▶ _What is required_
From the line with "q.make_compatible(carried.rotation_quaternion)" to the line with "keys = carried.animation_data", both lines included, set down exactly those lines, please, and no others.

▶ _Given material_
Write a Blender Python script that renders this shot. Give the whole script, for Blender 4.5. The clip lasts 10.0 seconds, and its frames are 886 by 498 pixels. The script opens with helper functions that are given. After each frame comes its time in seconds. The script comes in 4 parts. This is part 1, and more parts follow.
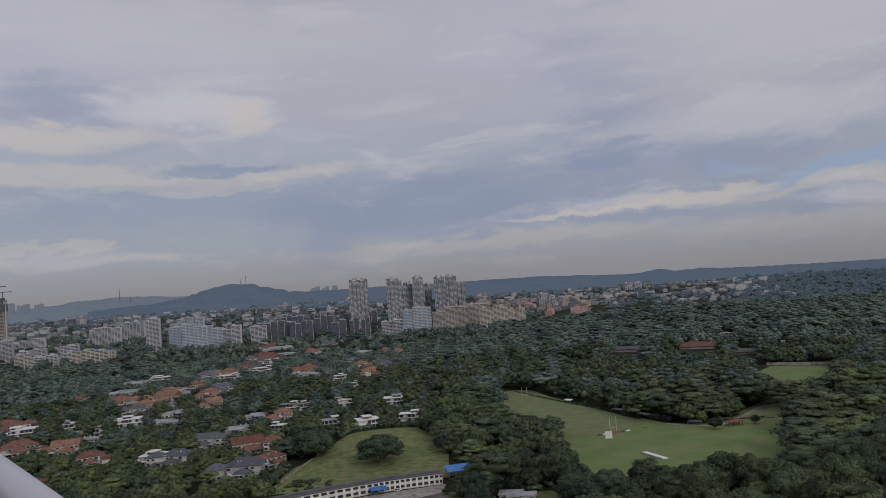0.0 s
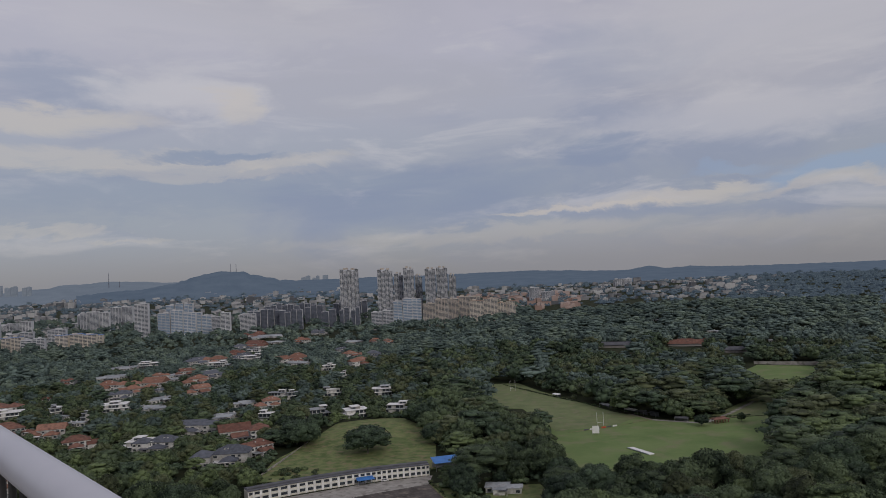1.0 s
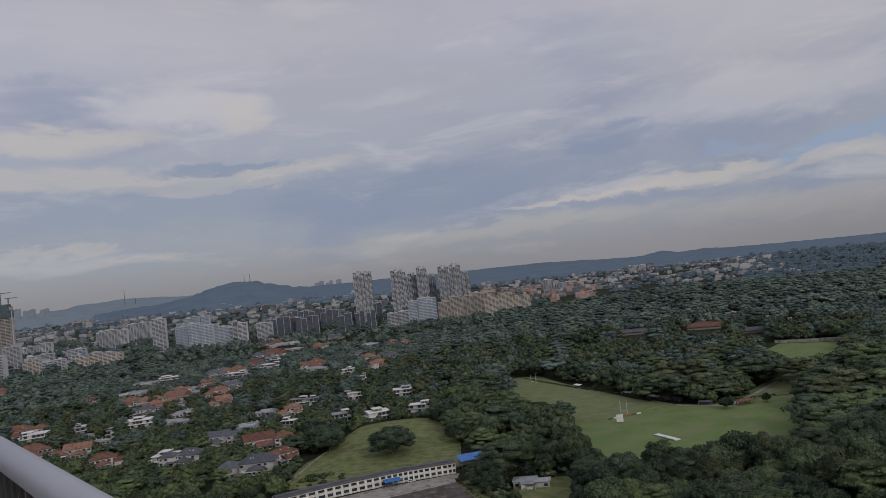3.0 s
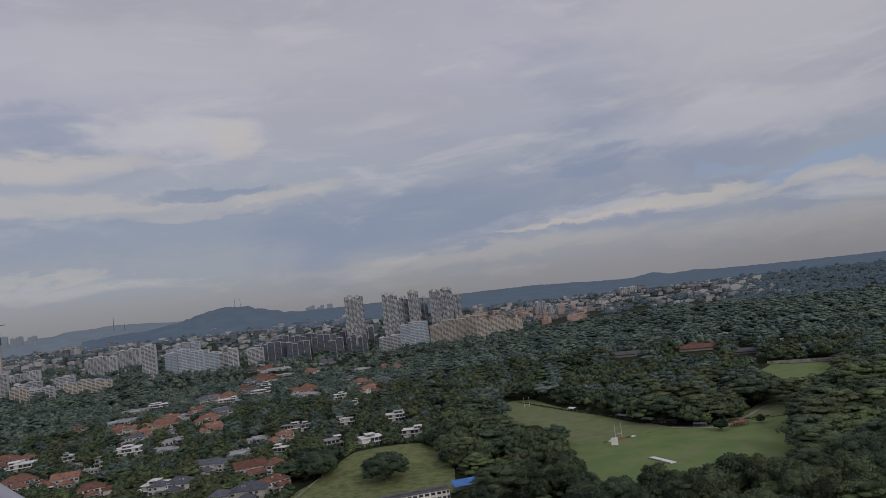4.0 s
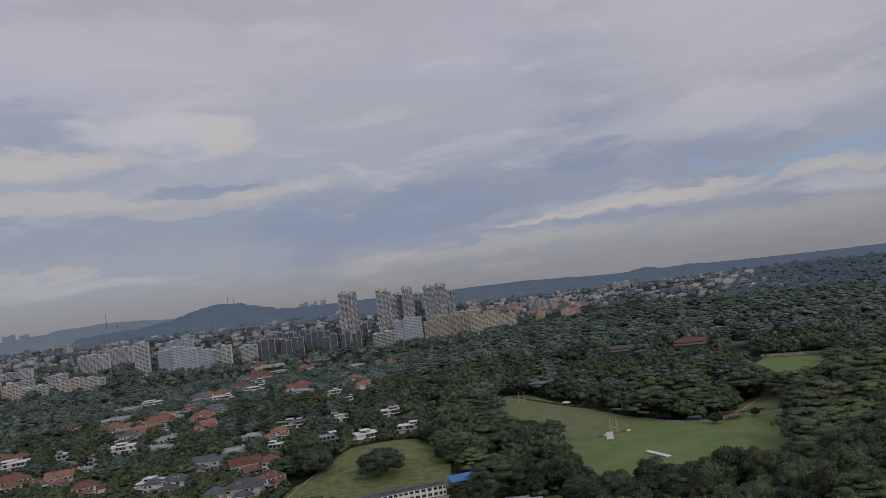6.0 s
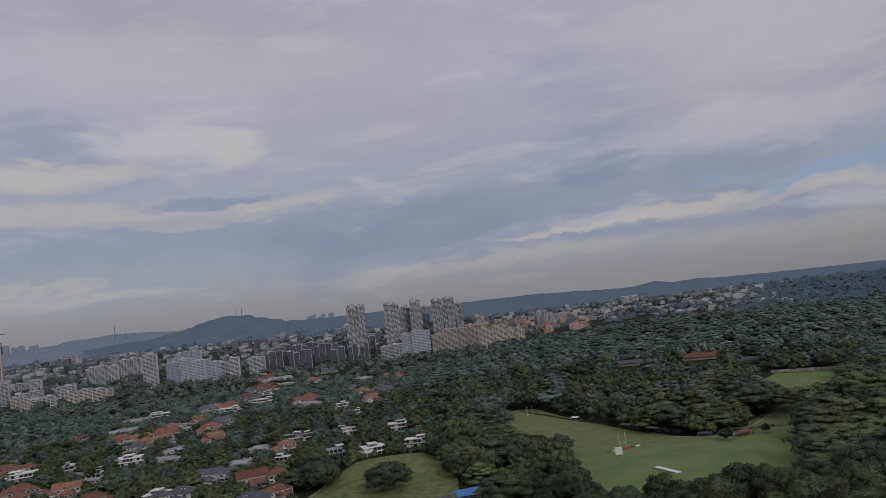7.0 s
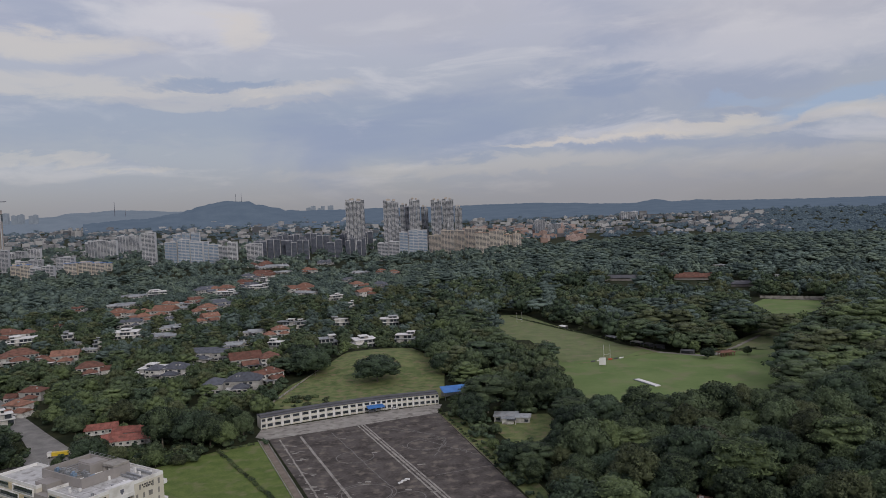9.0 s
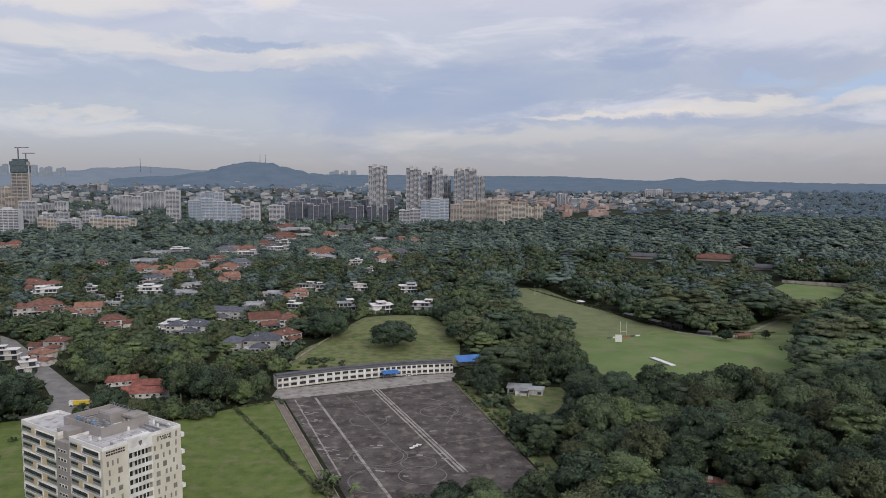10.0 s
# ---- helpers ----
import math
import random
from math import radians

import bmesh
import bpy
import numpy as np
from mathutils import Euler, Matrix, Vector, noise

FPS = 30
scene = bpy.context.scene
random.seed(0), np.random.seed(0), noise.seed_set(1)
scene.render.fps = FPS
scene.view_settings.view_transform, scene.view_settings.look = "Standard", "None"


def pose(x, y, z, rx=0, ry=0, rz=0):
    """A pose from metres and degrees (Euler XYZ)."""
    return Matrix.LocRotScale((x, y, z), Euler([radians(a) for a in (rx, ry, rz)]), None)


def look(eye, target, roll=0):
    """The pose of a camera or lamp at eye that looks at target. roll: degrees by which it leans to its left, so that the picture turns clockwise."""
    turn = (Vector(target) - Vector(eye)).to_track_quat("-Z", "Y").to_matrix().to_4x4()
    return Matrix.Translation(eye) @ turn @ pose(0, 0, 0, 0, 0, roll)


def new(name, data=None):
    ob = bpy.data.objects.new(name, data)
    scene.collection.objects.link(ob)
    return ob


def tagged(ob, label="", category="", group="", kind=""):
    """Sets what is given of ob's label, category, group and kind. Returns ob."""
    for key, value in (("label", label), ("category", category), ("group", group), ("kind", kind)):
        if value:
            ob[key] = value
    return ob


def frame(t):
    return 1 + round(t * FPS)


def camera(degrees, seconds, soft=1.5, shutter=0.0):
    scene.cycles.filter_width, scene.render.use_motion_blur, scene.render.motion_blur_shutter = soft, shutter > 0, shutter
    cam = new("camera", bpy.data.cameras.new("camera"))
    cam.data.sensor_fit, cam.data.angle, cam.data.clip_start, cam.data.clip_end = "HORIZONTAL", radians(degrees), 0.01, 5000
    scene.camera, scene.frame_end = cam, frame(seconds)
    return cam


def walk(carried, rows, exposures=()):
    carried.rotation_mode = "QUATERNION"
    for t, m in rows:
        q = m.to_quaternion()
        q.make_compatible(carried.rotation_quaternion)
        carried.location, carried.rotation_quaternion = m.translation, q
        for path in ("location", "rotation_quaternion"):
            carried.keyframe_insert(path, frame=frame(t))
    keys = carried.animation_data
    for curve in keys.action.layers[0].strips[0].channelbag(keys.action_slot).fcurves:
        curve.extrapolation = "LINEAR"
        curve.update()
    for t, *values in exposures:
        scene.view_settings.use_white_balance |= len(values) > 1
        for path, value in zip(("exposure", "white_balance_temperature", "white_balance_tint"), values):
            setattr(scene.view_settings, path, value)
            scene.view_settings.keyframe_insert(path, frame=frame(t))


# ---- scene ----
cam = camera(61.5, 10.0, soft=0.9)
walk(cam, [
    (0, pose(3.72, -3.93, 114.58, 93.02, 4.20, -1.39)),
    (0.5, pose(3.58, -3.76, 114.60, 92.66, 3.84, -1.74)),
    (1, pose(3.44, -3.57, 114.52, 92.37, 2.92, -2.11)),
    (1.5, pose(3.28, -3.34, 114.48, 92.17, 4.76, -2.06)),
    (2, pose(3.03, -3.04, 114.52, 91.71, 6.22, -1.13)),
    (2.5, pose(2.72, -2.63, 114.52, 91.81, 6.11, -0.92)),
    (4, pose(1.55, -1.40, 114.70, 94.00, 6.82, -1.78)),
    (4.5, pose(1.30, -1.00, 114.69, 94.64, 6.30, -1.89)),
    (5, pose(1.00, -0.68, 114.64, 93.52, 5.87, -1.95)),
    (5.5, pose(0.70, -0.42, 114.62, 92.15, 6.44, -2.29)),
    (6, pose(0.50, -0.26, 114.63, 93.61, 7.17, -2.29)),
    (7.5, pose(0.22, -0.05, 114.67, 94.75, 6.62, -1.47)),
    (8, pose(0.14, -0.02, 114.72, 94.34, 6.11, -1.33)),
    (8.5, pose(0.06, 0.00, 114.78, 90.15, 3.33, -1.60)),
    (9, pose(0.02, 0.00, 114.88, 87.12, 2.42, -1.75)),
    (9.5, pose(0.00, 0.00, 114.95, 85.43, 1.16, -1.18)),
    (10, pose(0.00, 0.00, 115.00, 84.80, -0.00, 0.00)),
], exposures=((0, -0.16), (2.5, -0.17), (4.5, -0.23), (5.5, -0.18), (6.0, -0.2), (7.5, -0.27), (8.0, -0.27), (8.5, -0.12), (9.0, 0.08), (9.5, 0.33), (10.0, 0.47)))

# ---- sky and sun ----
SUN_EL, SUN_AZ = 30, 152          # degrees; azimuth clockwise from +y
world = bpy.data.worlds.new("sky")
scene.world = world
world.use_nodes = True
wn, wl = world.node_tree.nodes, world.node_tree.links
wn.clear()


def wnode(kind, **values):
    n = wn.new(kind)
    for key, value in values.items():
        n.inputs[key].default_value = value
    return n


def wmath(op, a, b=None, clamp=False):
    n = wn.new("ShaderNodeMath")
    n.operation, n.use_clamp = op, clamp
    for i, v in enumerate((a, b)):
        if v is None:
            continue
        if isinstance(v, (int, float)):
            n.inputs[i].default_value = v
        else:
            wl.new(v, n.inputs[i])
    return n.outputs[0]


def wmix(fac, a, b):
    n = wn.new("ShaderNodeMix")
    n.data_type = "RGBA"
    for key, v in ((0, fac), (6, a), (7, b)):
        if isinstance(v, tuple):
            n.inputs[key].default_value = (*v, 1)
        elif isinstance(v, (int, float)):
            n.inputs[key].default_value = v
        else:
            wl.new(v, n.inputs[key])
    return n.outputs[2]


sky = wn.new("ShaderNodeTexSky")
sky.sky_type, sky.sun_disc = "NISHITA", False
sky.sun_elevation, sky.sun_rotation = radians(SUN_EL), radians(SUN_AZ)
sky.air_density, sky.dust_density = 1.3, 2.0
coord = wn.new("ShaderNodeTexCoord")
sep = wn.new("ShaderNodeSeparateXYZ")
wl.new(coord.outputs["Generated"], sep.inputs[0])
sx, sy, sz = sep.outputs
flat = wmath("SQRT", wmath("ADD", wmath("MULTIPLY", sx, sx), wmath("MULTIPLY", sy, sy)))
az = wmath("ARCTAN2", sx, sy)                       # radians to the right of +y
el = wmath("ARCTAN2", sz, flat)                     # radians above the horizon


def cloud_noise(su, sv, detail=5.0, rough=0.55, warp=0.6, seed=0.0):
    xyz = wn.new("ShaderNodeCombineXYZ")
    wl.new(wmath("MULTIPLY", az, su), xyz.inputs[0])
    wl.new(wmath("MULTIPLY", el, sv), xyz.inputs[1])
    xyz.inputs[2].default_value = seed
    n = wnode("ShaderNodeTexNoise", Scale=1.0, Detail=detail, Roughness=rough, Distortion=warp)
    wl.new(xyz.outputs[0], n.inputs["Vector"])
    return n.outputs[0]


def ramp01(v, lo, hi):
    n = wn.new("ShaderNodeMapRange")
    n.interpolation_type = "SMOOTHSTEP"
    wl.new(v, n.inputs[0])
    n.inputs[1].default_value, n.inputs[2].default_value = lo, hi
    return n.outputs[0]


def patch(a0, e0, wa, we, tilt=0.0, ragged=1.6):
    """A soft ragged cloud bank, centred at an azimuth and elevation in radians."""
    da, de = wmath("SUBTRACT", az_bent, a0), wmath("SUBTRACT", el_bent, e0)
    p = wmath("DIVIDE", wmath("ADD", da, wmath("MULTIPLY", de, tilt)), wa)
    q = wmath("DIVIDE", wmath("SUBTRACT", de, wmath("MULTIPLY", da, tilt)), we)
    d = wmath("ADD", wmath("MULTIPLY", p, p), wmath("MULTIPLY", q, q))
    d = wmath("ADD", d, wmath("MULTIPLY", wmath("SUBTRACT", streak, 0.5), ragged * 2))
    return ramp01(d, 1.5, 0.0)


bend = cloud_noise(7.0, 16.0, 5.0, 0.6, 0.4, 11.3)
bend_up = cloud_noise(9.0, 22.0, 6.0, 0.62, 0.6, 17.9)
az_bent = wmath("ADD", az, wmath("MULTIPLY", wmath("SUBTRACT", bend, 0.5), 0.22))
el_bent = wmath("ADD", el, wmath("MULTIPLY", wmath("SUBTRACT", bend_up, 0.5), 0.06))
streak = cloud_noise(6.0, 26.0, 6.0, 0.6, 0.5, 3.1)
broad = cloud_noise(2.6, 9.0, 5.0, 0.55, 0.7, 7.7)
soft = cloud_noise(1.2, 4.0, 3.0, 0.5, 0.3, 1.3)
GREY, LILAC, SLATE_BLUE = (0.44, 0.43, 0.485), (0.53, 0.51, 0.595), (0.25, 0.30, 0.435)
CREAM, WHITE, HAZE, BLUE = (0.605, 0.55, 0.51), (0.635, 0.61, 0.64), (0.285, 0.28, 0.30), (0.30, 0.40, 0.58)
cloud = wmix(ramp01(el, 0.08, 0.36), (0.335, 0.365, 0.45), LILAC)
cloud = wmix(wmath("MULTIPLY", ramp01(broad, 0.42, 0.62), 0.5), cloud, SLATE_BLUE)
cloud = wmix(wmath("MULTIPLY", ramp01(soft, 0.45, 0.7), 0.6), cloud, GREY)
cloud = wmix(wmath("MULTIPLY", ramp01(streak, 0.5, 0.72), 0.45), cloud, WHITE)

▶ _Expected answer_
        q.make_compatible(carried.rotation_quaternion)
        carried.location, carried.rotation_quaternion = m.translation, q
        for path in ("location", "rotation_quaternion"):
            carried.keyframe_insert(path, frame=frame(t))
    keys = carried.animation_data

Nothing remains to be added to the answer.